In terms of the results of hardware implementation, with the hardware optimization design, we can complete the recognition of a single character within 34.24 us. The hardware implementation is 451 times faster compared to the results of the software implementation. At the same time, in terms of power consumption, the CPU power used in the software implementation is 84 W, while the FPGA power used in the hardware implementation is only 18.59 W. The hardware implementation saves 77.87% of the power consumption. In other words, the Memory-Tree method achieves faster computation with lower energy consumption than the traditional CPU-centric computing method. The results of both the hardware implementation and the software implementation reflect the effectiveness of the Memory-Tree optimization.

This work compared the results of the software implementation and hardware implementation with work similar to it and the results are summarized in

Table 3. Comparison with similar character recognition algorithms in software implementation.

Work	Platform	Type of Characters	Pixel Size of per Character (Cols × Rows)	Processing Time of per Character
Memory-Tree	Intel i7-4790 CPU and 16 GB RAM in Ubuntu	25 English capital letters and 10 Arabic digits	80 × 120	15.46 ms
Traditional algorithm				1171.97 ms
[4]	Intel Core i7 4770s CPU and 8 GB RAM	10 Arabic digits	22 × 34	1.95 ms
[34]	i7-6700K CPU and 16 GB RAM in Ubuntu	Arabic digits	20 × 20	3.66 ms
		English capital letters		3.62 ms
[35]	ARM Cortex-A9	English capital letters and Arabic digits	9 × 19	23.40 ms
[36]	N/A	English capital letters and Arabic digits	28 × 28	N/A

and

Table 4. Comparison with similar character recognition algorithms in hardware implementation.

Work	Memory-Tree	[4]	[37]	[35]	[38]	[39]
Platform	Xilinx Alveo U50	Zynq-7000	CME M7 FPGA	Quartus Prime 5CSEMA5F- 31C6N	Xilinx Virtex IV FPGA	Altera EP1S10F484C5
Type of characters	25 English capital letters and 10 Arabic digits	10 Arabic digits	English capital letters and Arabic digits	English capital letters and Arabic digits	English capital letters and Arabic digits	Persian digits
Frequency	300.300 MHz	114.416 MHz	100 MHz	70 MHz	N/A	21 MHz
Pixel size of per character (cols × rows)	80 × 120	22 × 34	14 × 14	9 × 19	N/A	10 × 7
Processing time of per character	34.24 us	0.63 ms	6 ms	1.79 ms	N/A	47 ns
BRAM	234	10	N/A	159	N/A	N/A
DSP	0	20	N/A	18	N/A	N/A
FF	36,663	4247	N/A	1087	43,551	N/A
LUT	72,813	5616	N/A	N/A	50,310	N/A
URAM	0	N/A	N/A	N/A	N/A	N/A
Utilization	8%	6%	83.3%	N/A	N/A	8.22%

. In software implementation, most researchers considered optimizing algorithms to achieve higher recognition accuracy with the smallest possible character image size.

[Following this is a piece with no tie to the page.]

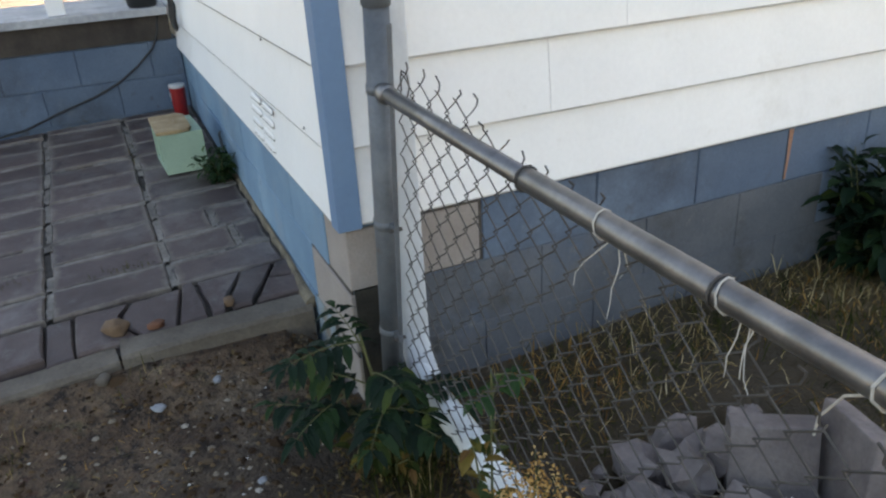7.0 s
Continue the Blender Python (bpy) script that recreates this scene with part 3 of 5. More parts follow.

Compared to their work, the image pixel size chosen for our work is significantly larger, which led to not having a significant advantage in software execution time and also resulted in a higher FPGA resource usage. Memory-Centric Computing inherently suffers from a lack of computational accuracy, so it is reasonable to moderately increase resource usage to ensure accuracy. In fact, this work also achieves 100% accurate recognition results, which is difficult to achieve for small-sized character images. Benefiting from the advantages of FPGAs and design optimizations, the hardware implementation of this work delivers significantly better results than similar work.

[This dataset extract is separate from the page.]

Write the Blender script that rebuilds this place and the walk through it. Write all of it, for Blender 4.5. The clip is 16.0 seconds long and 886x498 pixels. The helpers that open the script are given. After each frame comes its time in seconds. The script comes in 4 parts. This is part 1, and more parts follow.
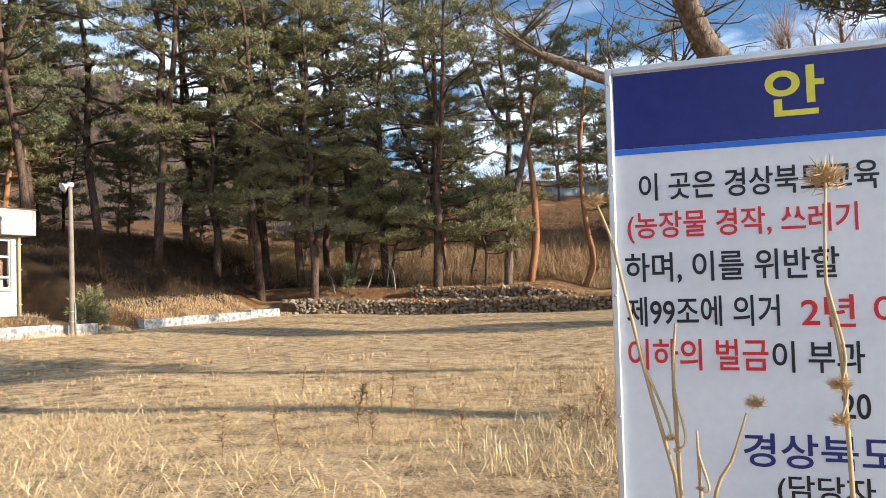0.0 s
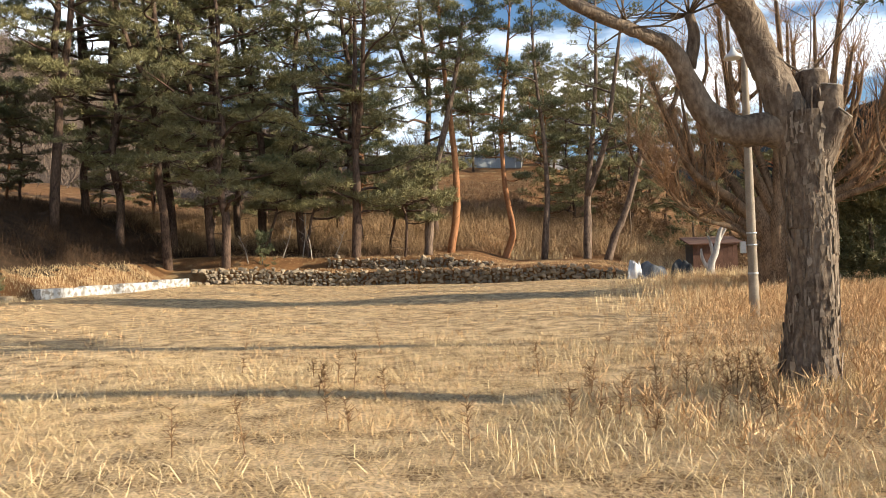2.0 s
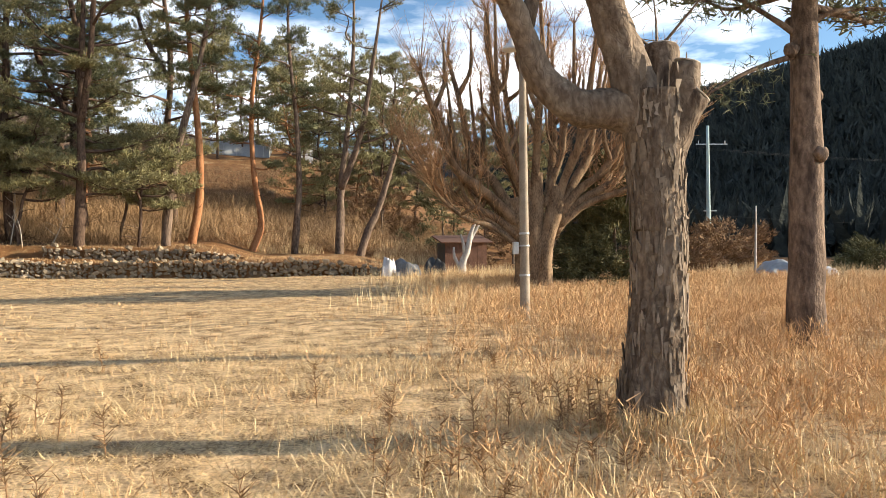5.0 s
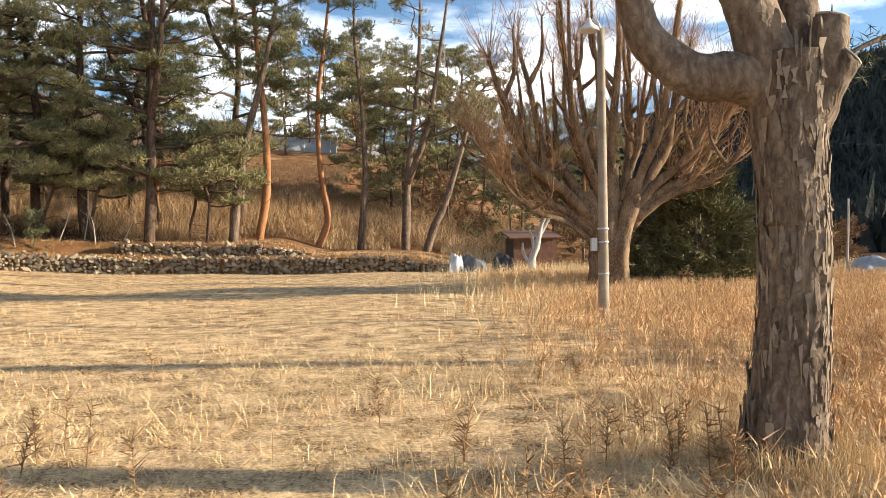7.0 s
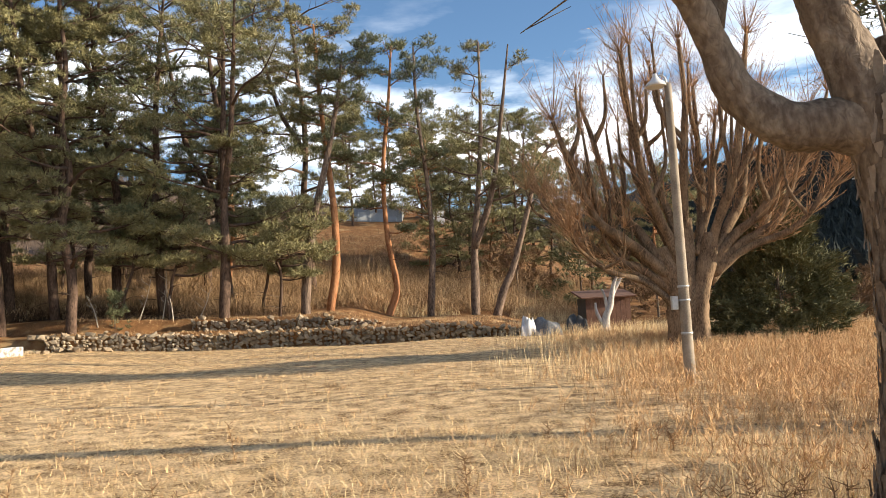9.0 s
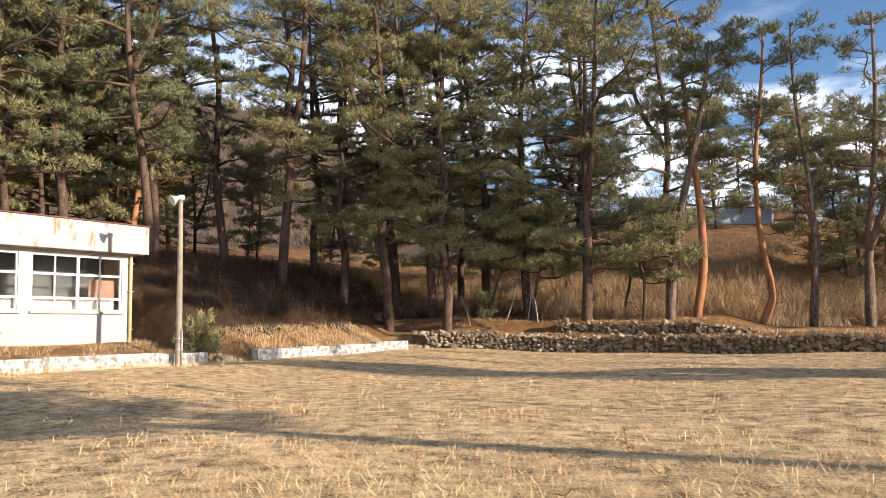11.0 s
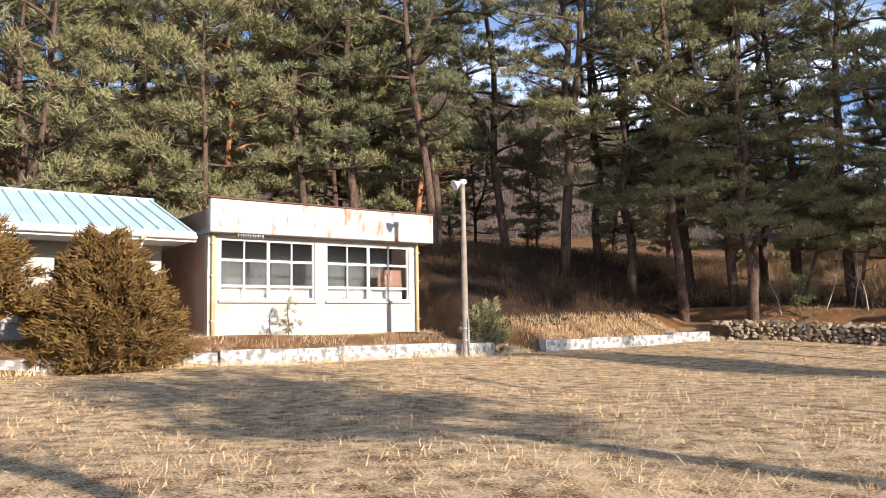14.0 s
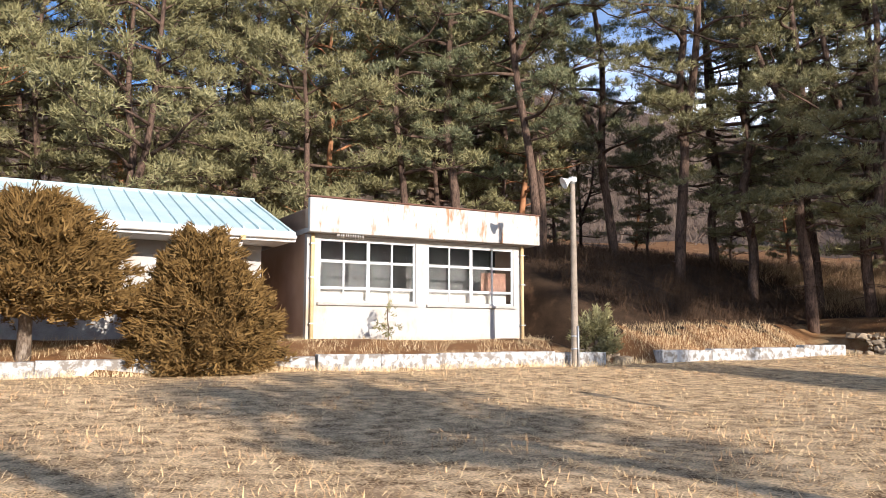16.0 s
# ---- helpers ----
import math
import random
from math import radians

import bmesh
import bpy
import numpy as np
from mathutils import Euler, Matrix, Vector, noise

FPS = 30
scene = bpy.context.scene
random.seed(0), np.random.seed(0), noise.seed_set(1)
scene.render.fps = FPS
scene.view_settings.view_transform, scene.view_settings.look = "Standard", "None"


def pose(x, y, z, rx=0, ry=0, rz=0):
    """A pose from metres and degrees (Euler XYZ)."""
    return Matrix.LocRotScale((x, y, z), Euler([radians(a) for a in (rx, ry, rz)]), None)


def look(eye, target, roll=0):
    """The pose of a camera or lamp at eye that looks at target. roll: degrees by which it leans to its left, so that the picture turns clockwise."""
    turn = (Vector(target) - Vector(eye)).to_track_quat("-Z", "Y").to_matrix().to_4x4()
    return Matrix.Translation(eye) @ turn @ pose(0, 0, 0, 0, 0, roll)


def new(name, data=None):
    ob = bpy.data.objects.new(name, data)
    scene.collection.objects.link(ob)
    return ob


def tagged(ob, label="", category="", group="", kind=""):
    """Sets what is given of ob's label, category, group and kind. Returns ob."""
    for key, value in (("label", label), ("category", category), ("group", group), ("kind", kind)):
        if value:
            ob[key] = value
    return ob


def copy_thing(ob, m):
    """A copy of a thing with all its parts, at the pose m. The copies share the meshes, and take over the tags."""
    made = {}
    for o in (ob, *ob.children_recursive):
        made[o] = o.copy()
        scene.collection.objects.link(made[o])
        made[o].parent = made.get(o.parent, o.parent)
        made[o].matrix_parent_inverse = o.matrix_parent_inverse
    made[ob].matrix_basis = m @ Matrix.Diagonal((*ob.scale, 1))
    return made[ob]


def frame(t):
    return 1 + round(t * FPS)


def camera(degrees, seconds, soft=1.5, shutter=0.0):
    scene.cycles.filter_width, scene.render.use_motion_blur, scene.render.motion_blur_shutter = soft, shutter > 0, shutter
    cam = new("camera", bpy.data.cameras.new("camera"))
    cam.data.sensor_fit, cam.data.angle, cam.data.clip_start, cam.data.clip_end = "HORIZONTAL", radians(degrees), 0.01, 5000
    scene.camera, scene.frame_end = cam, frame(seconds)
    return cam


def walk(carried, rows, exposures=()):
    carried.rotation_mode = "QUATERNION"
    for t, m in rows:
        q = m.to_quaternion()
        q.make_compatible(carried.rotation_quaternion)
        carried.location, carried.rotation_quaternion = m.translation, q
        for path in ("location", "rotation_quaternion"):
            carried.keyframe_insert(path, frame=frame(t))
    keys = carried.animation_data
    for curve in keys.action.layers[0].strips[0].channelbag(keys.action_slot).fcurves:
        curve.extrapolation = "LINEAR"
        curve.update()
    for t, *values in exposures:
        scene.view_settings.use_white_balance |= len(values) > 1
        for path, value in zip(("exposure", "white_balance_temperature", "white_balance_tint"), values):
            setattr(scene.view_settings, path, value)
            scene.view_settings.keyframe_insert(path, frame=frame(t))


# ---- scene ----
cam = camera(57.8, 16.0, soft=0.8)
EXPOSURE = 0.88
PATH = [
    (0, (-0.044, 0.062, 1.363), (-0.716, 1.942, 1.476), -2.5),
    (0.5, (-0.34, 0.27, 1.357), (-1.036, 2.142, 1.473), -2.5),
    (1, (-0.615, 0.43, 1.378), (-1.277, 2.314, 1.482), -3.1),
    (1.5, (-0.844, 0.575, 1.345), (-1.49, 2.468, 1.391), -2.9),
    (2, (-1.059, 0.878, 1.37), (-1.513, 2.825, 1.402), -2.1),
    (2.5, (-1.284, 1.234, 1.401), (-1.439, 3.227, 1.438), -1.9),
    (3, (-1.401, 1.621, 1.379), (-1.466, 3.62, 1.416), -1.5),
    (3.5, (-1.466, 1.958, 1.405), (-1.438, 3.957, 1.444), -1.2),
    (4, (-1.589, 2.281, 1.386), (-1.412, 4.272, 1.416), -1.0),
    (4.2, (-1.617, 2.374, 1.394), (-1.435, 4.365, 1.419), -0.9),
    (6.3, (-1.625, 3.425, 1.434), (-1.485, 5.42, 1.414), -0.0),
    (6.5, (-1.646, 3.511, 1.43), (-1.528, 5.507, 1.411), -0.2),
    (7, (-1.657, 3.74, 1.452), (-1.647, 5.74, 1.444), -0.7),
    (7.5, (-1.663, 3.853, 1.51), (-1.687, 5.853, 1.527), -2.1),
    (8, (-1.673, 3.892, 1.541), (-1.714, 5.89, 1.619), -2.8),
    (8.2, (-1.686, 3.878, 1.545), (-1.73, 5.875, 1.644), -3.0),
    (10.3, (-2.103, 4.269, 1.455), (-2.597, 6.197, 1.65), -2.7),
    (10.5, (-2.188, 4.354, 1.455), (-2.752, 6.263, 1.649), -2.7),
    (11, (-2.486, 4.734, 1.393), (-3.458, 6.47, 1.598), -1.1),
    (11.5, (-2.786, 5.029, 1.344), (-3.921, 6.667, 1.511), -0.6),
    (12, (-3.121, 5.331, 1.38), (-4.299, 6.939, 1.551), -0.7),
    (12.5, (-3.506, 5.681, 1.39), (-4.841, 7.159, 1.572), -1.1),
    (13, (-3.84, 5.922, 1.359), (-5.253, 7.324, 1.548), -0.9),
    (13.5, (-4.179, 6.137, 1.373), (-5.617, 7.514, 1.567), -1.0),
    (14, (-4.464, 6.357, 1.361), (-5.959, 7.671, 1.556), -1.0),
    (14.5, (-4.763, 6.588, 1.395), (-6.291, 7.862, 1.598), -1.0),
    (15, (-5.161, 6.815, 1.391), (-6.708, 8.064, 1.604), -1.0),
    (15.5, (-5.492, 7.008, 1.378), (-7.068, 8.22, 1.589), -0.5),
    (16, (-5.782, 7.153, 1.384), (-7.427, 8.271, 1.595), 0.1),
]
walk(cam, [(t, look(eye, target, roll)) for t, eye, target, roll in PATH], [(0.0, EXPOSURE - 0.05, 5900, 7), (1.0, EXPOSURE - 0.05, 6300, 7), (3.5, EXPOSURE + 0.12, 6550, 7), (7.0, EXPOSURE + 0.3, 6700, 8), (8.2, EXPOSURE + 0.22, 6700, 8), (10.5, EXPOSURE + 0.03, 6400, 11), (12.5, EXPOSURE - 0.05, 5950, 13), (16.0, EXPOSURE - 0.1, 5750, 14)])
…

However, our experimental results are more on the effectiveness of this method in terms of execution time, accuracy and power consumption. After all, data in this area are more readily available. We have insufficient data on the Memory-Tree algorithm in terms of memory and processor usage and association, which is an area we could explore more in the future. Our Memory-Tree algorithm itself also has space for further improvement. We will optimize the execution time and power consumption in our future work by trying more sizes of input images and crop ranges while the recognition accuracy can be guaranteed. We can also adjust the CPU and FPGA interface usage and function scheduling to further optimize the CPU and FPGA heterogeneous co-operation to achieve better computational results.

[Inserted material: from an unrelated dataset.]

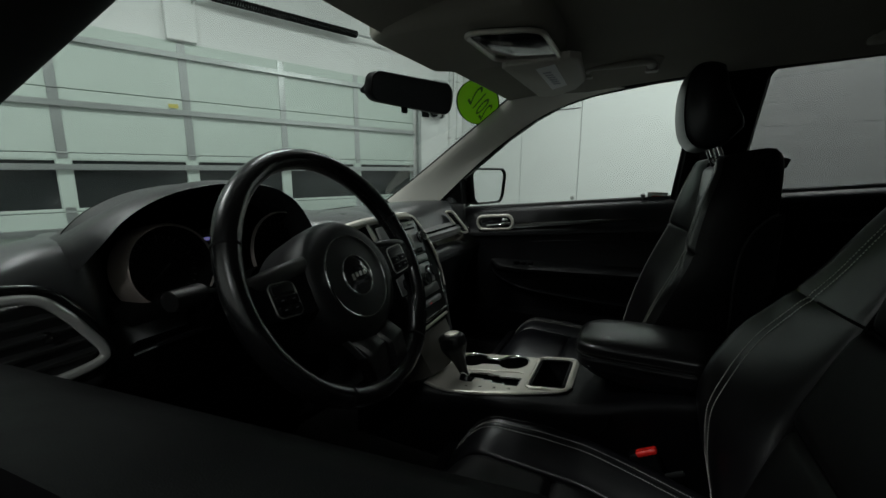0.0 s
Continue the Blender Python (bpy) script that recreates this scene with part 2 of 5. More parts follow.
def plate(outline, depth, bevel=0.0, seg=2, into=None):
    """A plate: the outline, a list of places in one plane, pushed out by the vector depth, with rounded edges."""
    bm = bmesh.new()
    a = [bm.verts.new(p) for p in outline]
    f = bm.faces.new(a)
    ext = bmesh.ops.extrude_face_region(bm, geom=[f])
    moved = [g for g in ext["geom"] if isinstance(g, bmesh.types.BMVert)]
    for v in moved:
        v.co += Vector(depth)
    bmesh.ops.recalc_face_normals(bm, faces=bm.faces[:])
    if bevel:
        top = set(moved)
        edges = [e for e in bm.edges if e.verts[0] in top and e.verts[1] in top]
        bmesh.ops.bevel(bm, geom=edges, offset=bevel, segments=seg, profile=0.5, affect="EDGES")
    return merge(into, bm)


def rounded(w, h, r, n=5):
    """A rounded rectangle of w by h about 0, as pairs."""
    out = []
    for cx, cy, a0 in ((w / 2 - r, h / 2 - r, 0), (-w / 2 + r, h / 2 - r, 90), (-w / 2 + r, -h / 2 + r, 180), (w / 2 - r, -h / 2 + r, 270)):
        for k in range(n + 1):
            a = radians(a0 + 90 * k / n)
            out.append((cx + r * math.cos(a), cy + r * math.sin(a)))
    return out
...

In addition, there is also a need to face a problem of Memory-Centric Computing, although the Memory-Centric Computing design has significant performance and power advantages. In the current conditions, with the Memory-Centric Computing method it is difficult to completely get rid of the processor alone to conduct the operatation; part of the calculation and control still need to be assisted by the processor to complete the process. Therefore, it can be expected that products designed with Memory-Centric Computing will appear more and more in the coming time, but the traditional Von Neumann architecture may not be replaced anytime soon. Memory-Centric Computing will be combined with Von Neumann architecture in the form of heterogeneous computing and designed to run together for better performance through hardware and software optimization coordination.

7. Conclusions

This paper proposes a Memory-Tree hardware optimization method based on Memory-Centric Computing for running an OCR system. This method was first implemented in software using C/C++ and OpenCV and then using the Xilinx Alveo U50 Accelerator for the hardware implementation. This method enables PL+PS heterogeneous computing with x86 CPU using the Vitis unified software platform during hardware implementation. The results of the experiments show that Memory-Tree hardware optimization can achieve accurate recognition of numbers and English capital letters within 34.24 us with 18.59 W power. Compared to traditional 84 W processor computing, it saves 77.87% of power consumption and computes 451 times faster. This study verifies the feasibility and advantages of Memory-Centric Computing in terms of computational efficiency and provides a reliable reference for research to solve the traditional Von Neumann computing bottleneck and Memory-Wall problems.